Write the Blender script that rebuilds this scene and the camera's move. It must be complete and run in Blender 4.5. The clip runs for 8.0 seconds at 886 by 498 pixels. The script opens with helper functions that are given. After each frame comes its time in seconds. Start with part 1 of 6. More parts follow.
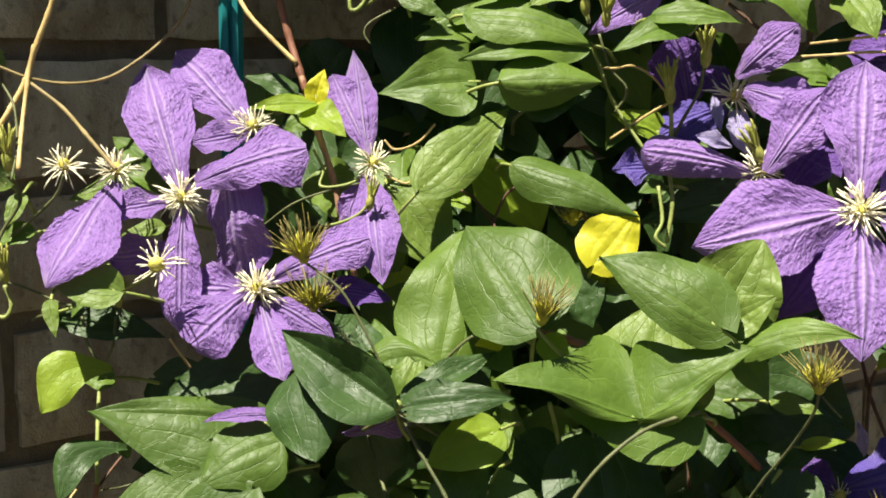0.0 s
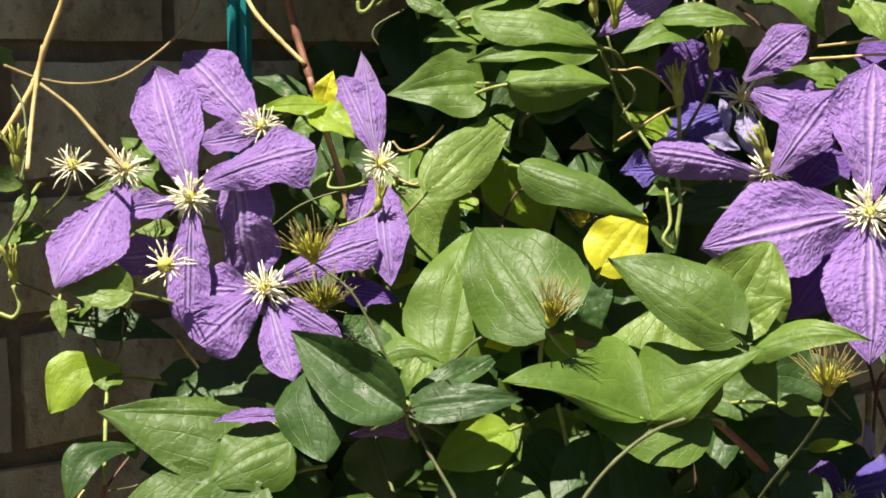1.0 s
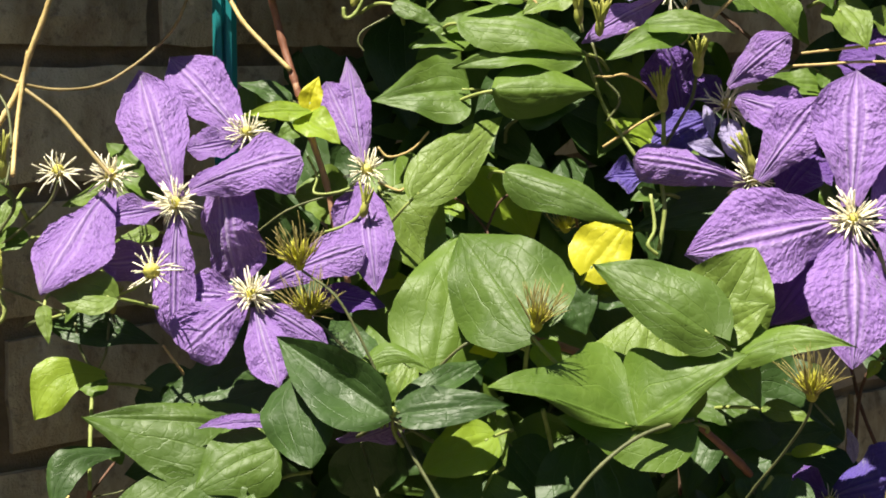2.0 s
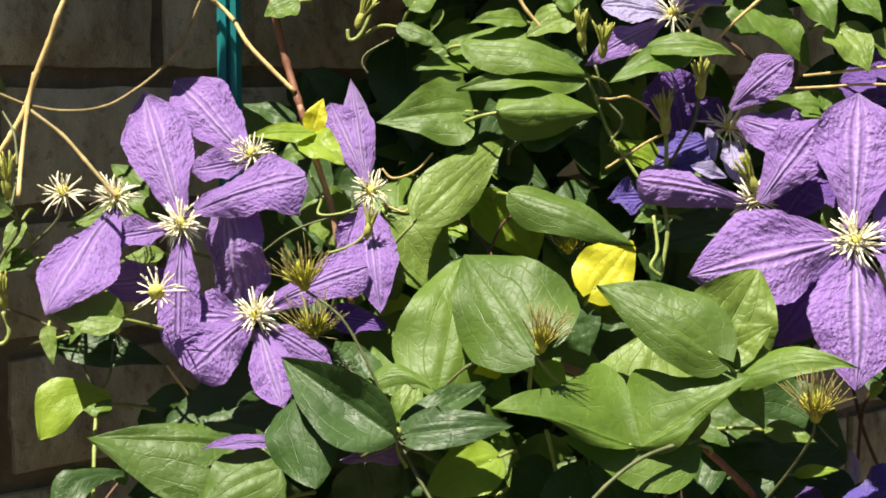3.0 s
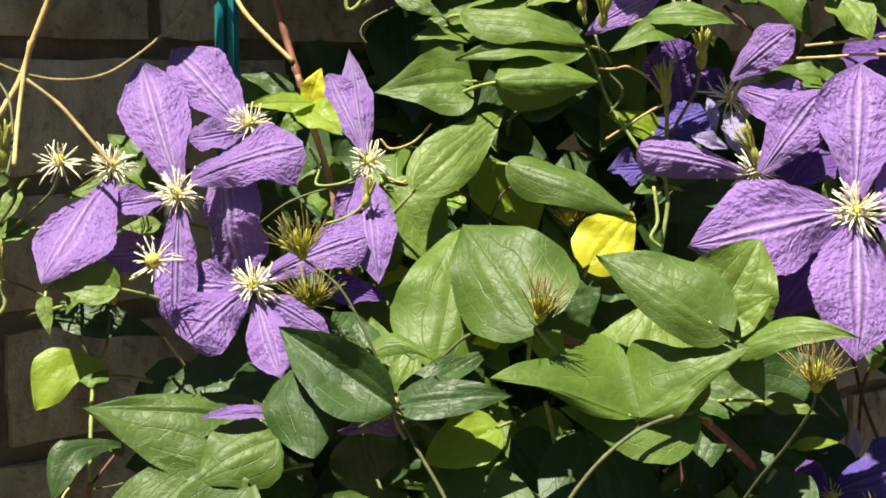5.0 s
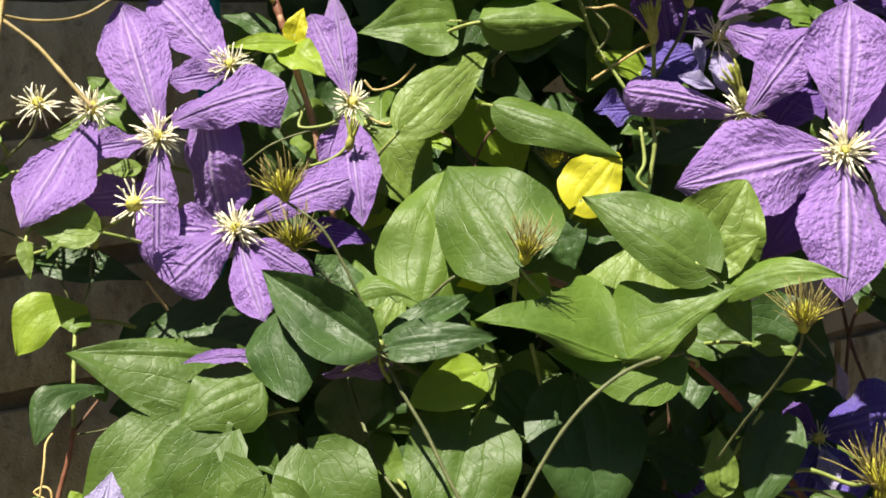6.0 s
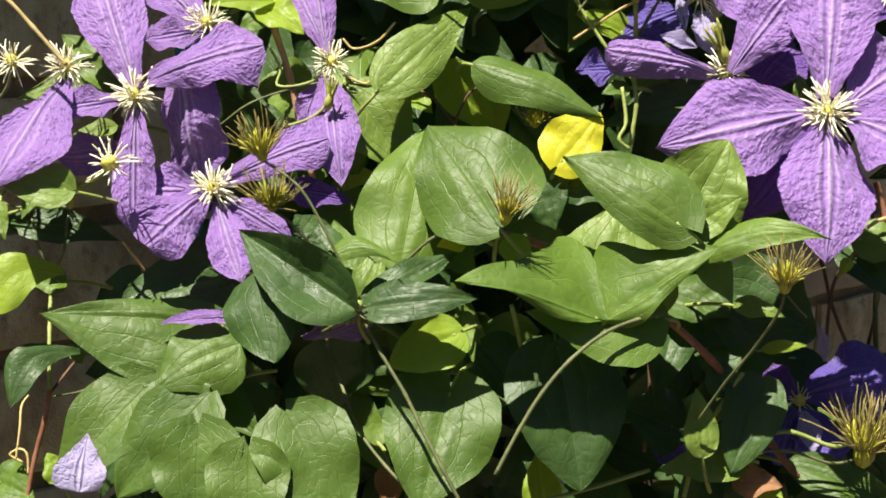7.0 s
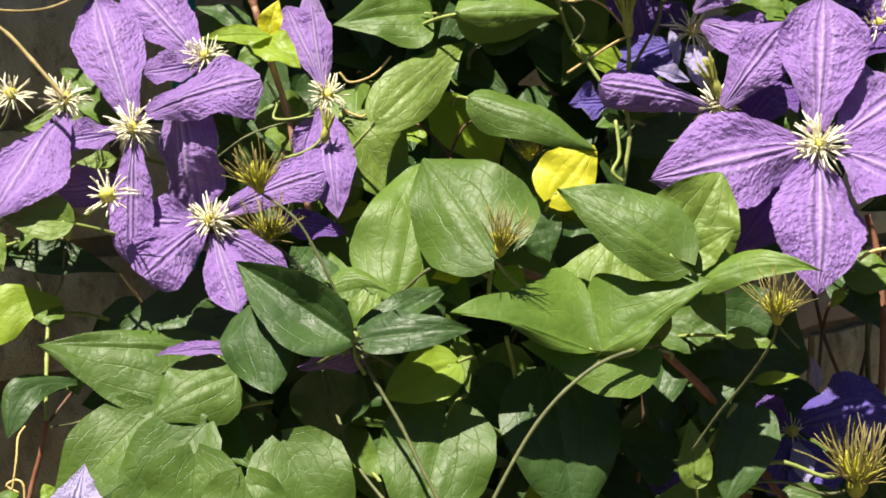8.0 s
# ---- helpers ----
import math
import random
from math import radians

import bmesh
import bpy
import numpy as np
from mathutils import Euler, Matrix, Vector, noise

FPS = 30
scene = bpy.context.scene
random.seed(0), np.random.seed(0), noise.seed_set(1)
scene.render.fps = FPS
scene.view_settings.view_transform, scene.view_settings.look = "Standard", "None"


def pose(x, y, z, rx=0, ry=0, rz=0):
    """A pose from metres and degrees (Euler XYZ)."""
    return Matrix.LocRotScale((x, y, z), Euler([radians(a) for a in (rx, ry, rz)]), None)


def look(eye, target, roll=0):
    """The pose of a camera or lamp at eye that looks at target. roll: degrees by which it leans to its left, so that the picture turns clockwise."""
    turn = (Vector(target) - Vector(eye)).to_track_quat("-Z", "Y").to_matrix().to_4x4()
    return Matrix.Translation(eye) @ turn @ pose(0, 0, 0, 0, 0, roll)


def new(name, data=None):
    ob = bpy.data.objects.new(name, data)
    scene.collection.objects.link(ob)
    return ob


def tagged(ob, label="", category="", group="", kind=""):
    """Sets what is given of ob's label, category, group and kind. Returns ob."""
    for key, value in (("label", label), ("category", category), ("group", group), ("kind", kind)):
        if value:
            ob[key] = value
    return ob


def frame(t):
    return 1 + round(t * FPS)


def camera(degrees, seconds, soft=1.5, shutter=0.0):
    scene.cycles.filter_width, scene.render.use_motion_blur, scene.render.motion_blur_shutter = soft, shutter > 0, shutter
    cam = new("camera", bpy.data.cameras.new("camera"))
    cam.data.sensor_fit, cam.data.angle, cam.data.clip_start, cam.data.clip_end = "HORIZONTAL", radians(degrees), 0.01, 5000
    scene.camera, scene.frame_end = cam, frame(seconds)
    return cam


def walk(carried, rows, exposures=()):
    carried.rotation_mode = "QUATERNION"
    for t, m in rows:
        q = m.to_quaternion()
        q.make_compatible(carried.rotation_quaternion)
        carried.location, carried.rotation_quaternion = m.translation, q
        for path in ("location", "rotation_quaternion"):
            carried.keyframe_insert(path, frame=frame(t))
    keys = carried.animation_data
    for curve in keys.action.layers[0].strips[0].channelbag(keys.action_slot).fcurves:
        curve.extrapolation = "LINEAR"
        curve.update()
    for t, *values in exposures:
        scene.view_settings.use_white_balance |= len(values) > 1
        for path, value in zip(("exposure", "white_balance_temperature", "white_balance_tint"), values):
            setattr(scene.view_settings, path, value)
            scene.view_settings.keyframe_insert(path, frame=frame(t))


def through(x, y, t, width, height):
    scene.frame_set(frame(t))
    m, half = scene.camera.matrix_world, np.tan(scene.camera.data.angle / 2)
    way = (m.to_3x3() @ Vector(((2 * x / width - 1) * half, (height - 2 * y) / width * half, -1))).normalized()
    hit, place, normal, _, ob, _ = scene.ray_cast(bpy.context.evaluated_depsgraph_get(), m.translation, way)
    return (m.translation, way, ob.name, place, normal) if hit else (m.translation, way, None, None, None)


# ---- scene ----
cam = camera(34.0, 8.0, soft=1.8)
PATH = [
    (0, (0.02192, -0.01328, 1.31195), (-0.01630, 1.96791, 1.04098), -0.05),
    (0.5, (0.02079, -0.01373, 1.31114), (-0.01946, 1.96834, 1.04696), -0.05),
    (1, (0.01709, -0.01423, 1.31045), (-0.01855, 1.96787, 1.04580), 0.09),
    (1.5, (0.01780, -0.01453, 1.31217), (-0.00707, 1.96758, 1.04638), 0.10),
    (1.7, (0.01699, -0.01501, 1.31226), (-0.00053, 1.96766, 1.04706), 0.13),
    (2.8, (0.01251, -0.01766, 1.31279), (0.00574, 1.96813, 1.07377), 0.26),
    (3, (0.01170, -0.01814, 1.31288), (0.00636, 1.96821, 1.07967), 0.29),
    (3.5, (0.01280, -0.01842, 1.31134), (0.02408, 1.96822, 1.08083), 0.33),
    (4, (0.01382, -0.01797, 1.31016), (0.03094, 1.96848, 1.07838), 0.42),
    (4.2, (0.01356, -0.01731, 1.30909), (0.02106, 1.96834, 1.07367), 0.41),
    (5.3, (0.01211, -0.01368, 1.30320), (0.00613, 1.96759, 1.03824), 0.37),
    (5.5, (0.01185, -0.01302, 1.30213), (0.01018, 1.96745, 1.02330), 0.36),
    (6, (0.01475, -0.00847, 1.29995), (0.02377, 1.96593, 0.98106), 0.18),
    (6.5, (0.01510, -0.00445, 1.29740), (0.03779, 1.96630, 0.95733), 0.22),
    (7, (0.01599, -0.00336, 1.29614), (0.04969, 1.96299, 0.93234), 0.38),
    (7.5, (0.01693, -0.00533, 1.29743), (0.05689, 1.96112, 0.93478), 0.46),
    (8, (0.01496, -0.00848, 1.29704), (0.05784, 1.96518, 0.97636), 0.44),
]
walk(cam, [(t, look(eye, target, roll)) for t, eye, target, roll in PATH])

# ---- light ----
SUN_WAY = Vector((0.26, 0.32, -1.0)).normalized()
sun = new("sun", bpy.data.lights.new("sun", "SUN"))
sun.data.energy, sun.data.angle, sun.data.color = 5.5, radians(0.53), (1.0, 0.935, 0.80)
sun.rotation_mode = "QUATERNION"
sun.rotation_quaternion = SUN_WAY.to_track_quat("-Z", "Y")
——
**Job**: Working from the lines above, reproduce the material exactly and exclude its pictures.

**Reply to the exercise**:
Write the Blender script that rebuilds this scene and the camera's move. It must be complete and run in Blender 4.5. The clip runs for 8.0 seconds at 886 by 498 pixels. The script opens with helper functions that are given. After each frame comes its time in seconds. Start with part 1 of 6. More parts follow.
0.0 s
1.0 s
2.0 s
3.0 s
5.0 s
6.0 s
7.0 s
8.0 s
# ---- helpers ----
import math
import random
from math import radians

import bmesh
import bpy
import numpy as np
from mathutils import Euler, Matrix, Vector, noise

FPS = 30
scene = bpy.context.scene
random.seed(0), np.random.seed(0), noise.seed_set(1)
scene.render.fps = FPS
scene.view_settings.view_transform, scene.view_settings.look = "Standard", "None"


def pose(x, y, z, rx=0, ry=0, rz=0):
    """A pose from metres and degrees (Euler XYZ)."""
    return Matrix.LocRotScale((x, y, z), Euler([radians(a) for a in (rx, ry, rz)]), None)


def look(eye, target, roll=0):
    """The pose of a camera or lamp at eye that looks at target. roll: degrees by which it leans to its left, so that the picture turns clockwise."""
    turn = (Vector(target) - Vector(eye)).to_track_quat("-Z", "Y").to_matrix().to_4x4()
    return Matrix.Translation(eye) @ turn @ pose(0, 0, 0, 0, 0, roll)


def new(name, data=None):
    ob = bpy.data.objects.new(name, data)
    scene.collection.objects.link(ob)
    return ob


def tagged(ob, label="", category="", group="", kind=""):
    """Sets what is given of ob's label, category, group and kind. Returns ob."""
    for key, value in (("label", label), ("category", category), ("group", group), ("kind", kind)):
        if value:
            ob[key] = value
    return ob


def frame(t):
    return 1 + round(t * FPS)


def camera(degrees, seconds, soft=1.5, shutter=0.0):
    scene.cycles.filter_width, scene.render.use_motion_blur, scene.render.motion_blur_shutter = soft, shutter > 0, shutter
    cam = new("camera", bpy.data.cameras.new("camera"))
    cam.data.sensor_fit, cam.data.angle, cam.data.clip_start, cam.data.clip_end = "HORIZONTAL", radians(degrees), 0.01, 5000
    scene.camera, scene.frame_end = cam, frame(seconds)
    return cam


def walk(carried, rows, exposures=()):
    carried.rotation_mode = "QUATERNION"
    for t, m in rows:
        q = m.to_quaternion()
        q.make_compatible(carried.rotation_quaternion)
        carried.location, carried.rotation_quaternion = m.translation, q
        for path in ("location", "rotation_quaternion"):
            carried.keyframe_insert(path, frame=frame(t))
    keys = carried.animation_data
    for curve in keys.action.layers[0].strips[0].channelbag(keys.action_slot).fcurves:
        curve.extrapolation = "LINEAR"
        curve.update()
    for t, *values in exposures:
        scene.view_settings.use_white_balance |= len(values) > 1
        for path, value in zip(("exposure", "white_balance_temperature", "white_balance_tint"), values):
            setattr(scene.view_settings, path, value)
            scene.view_settings.keyframe_insert(path, frame=frame(t))


def through(x, y, t, width, height):
    scene.frame_set(frame(t))
    m, half = scene.camera.matrix_world, np.tan(scene.camera.data.angle / 2)
    way = (m.to_3x3() @ Vector(((2 * x / width - 1) * half, (height - 2 * y) / width * half, -1))).normalized()
    hit, place, normal, _, ob, _ = scene.ray_cast(bpy.context.evaluated_depsgraph_get(), m.translation, way)
    return (m.translation, way, ob.name, place, normal) if hit else (m.translation, way, None, None, None)


# ---- scene ----
cam = camera(34.0, 8.0, soft=1.8)
PATH = [
    (0, (0.02192, -0.01328, 1.31195), (-0.01630, 1.96791, 1.04098), -0.05),
    (0.5, (0.02079, -0.01373, 1.31114), (-0.01946, 1.96834, 1.04696), -0.05),
    (1, (0.01709, -0.01423, 1.31045), (-0.01855, 1.96787, 1.04580), 0.09),
    (1.5, (0.01780, -0.01453, 1.31217), (-0.00707, 1.96758, 1.04638), 0.10),
    (1.7, (0.01699, -0.01501, 1.31226), (-0.00053, 1.96766, 1.04706), 0.13),
    (2.8, (0.01251, -0.01766, 1.31279), (0.00574, 1.96813, 1.07377), 0.26),
    (3, (0.01170, -0.01814, 1.31288), (0.00636, 1.96821, 1.07967), 0.29),
    (3.5, (0.01280, -0.01842, 1.31134), (0.02408, 1.96822, 1.08083), 0.33),
    (4, (0.01382, -0.01797, 1.31016), (0.03094, 1.96848, 1.07838), 0.42),
    (4.2, (0.01356, -0.01731, 1.30909), (0.02106, 1.96834, 1.07367), 0.41),
    (5.3, (0.01211, -0.01368, 1.30320), (0.00613, 1.96759, 1.03824), 0.37),
    (5.5, (0.01185, -0.01302, 1.30213), (0.01018, 1.96745, 1.02330), 0.36),
    (6, (0.01475, -0.00847, 1.29995), (0.02377, 1.96593, 0.98106), 0.18),
    (6.5, (0.01510, -0.00445, 1.29740), (0.03779, 1.96630, 0.95733), 0.22),
    (7, (0.01599, -0.00336, 1.29614), (0.04969, 1.96299, 0.93234), 0.38),
    (7.5, (0.01693, -0.00533, 1.29743), (0.05689, 1.96112, 0.93478), 0.46),
    (8, (0.01496, -0.00848, 1.29704), (0.05784, 1.96518, 0.97636), 0.44),
]
walk(cam, [(t, look(eye, target, roll)) for t, eye, target, roll in PATH])

# ---- light ----
SUN_WAY = Vector((0.26, 0.32, -1.0)).normalized()
sun = new("sun", bpy.data.lights.new("sun", "SUN"))
sun.data.energy, sun.data.angle, sun.data.color = 5.5, radians(0.53), (1.0, 0.935, 0.80)
sun.rotation_mode = "QUATERNION"
sun.rotation_quaternion = SUN_WAY.to_track_quat("-Z", "Y")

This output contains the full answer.